Bu kainatın sahibi, her bir şeyle kendini bizlere tanıttırmak istiyor, fakat biz kullar O’nu hakkıyla tanımamakta ısrarcı oluyoruz! Ona inansak bile, o inancın gereklerini yerine getiremiyoruz!
Yani zerreden Şemse kadar sahibi olduğu kainatına, başkalarını ortak ediyoruz! Dolayısıyla imanın tadına tam varamadığımızdan, çıkılmaz yollara yöneliyoruz!
Mesela, Cenab-ı Hak’kın ordusundan bir kafile olan virüse, başka sahip arıyoruz! Bu kainat kimin ise, o virüste O’nundur, diğer mikroplarda O’nundur, her şey O’nundur!
Allah isteseydi, kanser mikrobu olsun, diğer mikrop ve virüsler olsun, onları yaratmazdı!
O halde Cenab-ı Hak bizleri korkutan o mikrop ve virüsleri niçin yaratmıştır? Veya niçin hastalıkları yaratıyor? Dünyada bizleri neden istediğimiz şekilde, yani sıkıntı vermeden yaşatmıyor? Ve buna bağlı çok daha soru sorabiliriz kendimize!
Kısaca söylemek gerekirse, Cenab-ı Hak bizim ne kadar aciz ne kadar muhtaç ne kadar nazik ne kadar nazdar olduğumuzu biz kullarına bu tür şeylerle bildirmek istiyor! Bizleri asıl vatanımız olan Cennete hazırlıyor.

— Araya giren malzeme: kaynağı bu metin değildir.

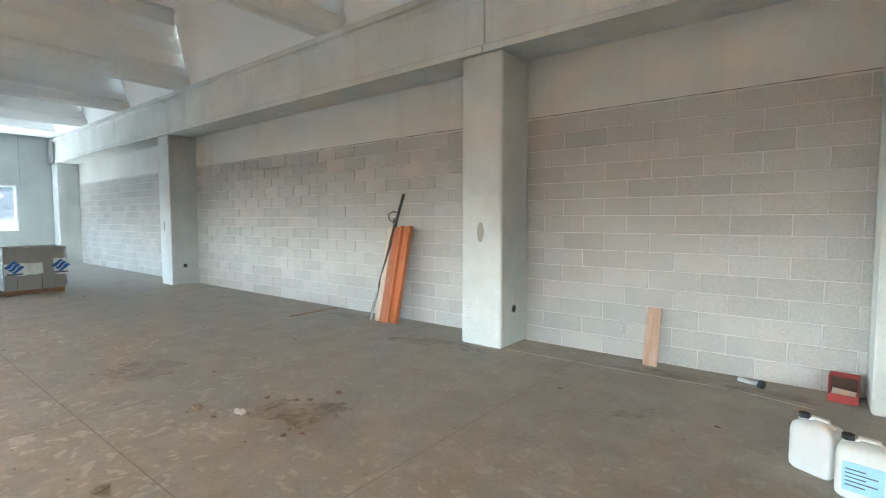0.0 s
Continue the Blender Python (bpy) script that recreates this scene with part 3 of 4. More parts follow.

Nemrut’u karıncasına, Firavun’u arısına helak ettirmedi mi?
Bu Koronavirüs denen, Cenab-ı Hak’kın ordusundan bir taife ile de bizlere hem ders veriyor, hem ikaz ediyor! Ne kadar aciz olduğumuzu gösteriyor! Arif olan kişilere işaret yeter kabilinden, sizler bunun devamını getirebilirsiniz!
İnsan gerçekten garip bir mahluktur! Her gün dünyada ortalama 150-200 bin insan ölüyor, bizim de her an ahirete gitmemiz muhtemel olmasına rağmen, bu durum bizi maalasef endişeye sevk etmiyor! Gafletin en derin hali bu olsa gerek!
Geçen günlerde bir yetkili, bu virüsten korunma yollarını anlatırken, sanki abdesti tarif ediyordu! Yani biz yeter ki, o virüsün de, bu kainatın da sahibinin dediklerini yapalım, gerisini O’na bırakıp rahat edelim.
Ha, böyle yapınca hiç mi hasta olmayacağız? Hayır tabi ki, yinede hasta olacağız, fakat o hastalığı vereni, yani bize o ikazı yapanı bulduğumuz için, ne tedirgin olacağız ne paniğe kapılacağız! Bize düşen vazifelerimizi yapıp neticeye rıza göstereceğiz!
Fakat şuna kesin kez inanacağız ki, benim ölümüm, ne bir dakika ileri, ne bir dakika geri alınmayacaktır!
Evet Aziz Dostlar!
Her şey bu kainatın sahibine hakkıyla iman etmeye bağlıdır!
Fazla uzatmadan Bediüzzaman Hazretlerinin şu sözleriyle bitirmek istiyorum;
“Hakiki imanı elde eden adam kainata meydan okuyabilir ve imanın kuvvetine göre, hadisatın tazyikatından (baskılarından) kurtulabilir. “Tevekkeltü alellah” (Hud Suresi 56) der, sefine-i hayatta (hayat gemisinde) kemal-i emniyetle (tam bir güven içinde) hadisatın dağlarvari dalgaları içinde seyran eder. Bütün ağırlıklarını Kadir-i Mutlak’ın yed-i kudretine emanet eder, rahatla dünyadan geçer, berzahta (kabirde) istirahat eder, sonra saadet-i ebediyeye girmek için Cennete uçabilir.”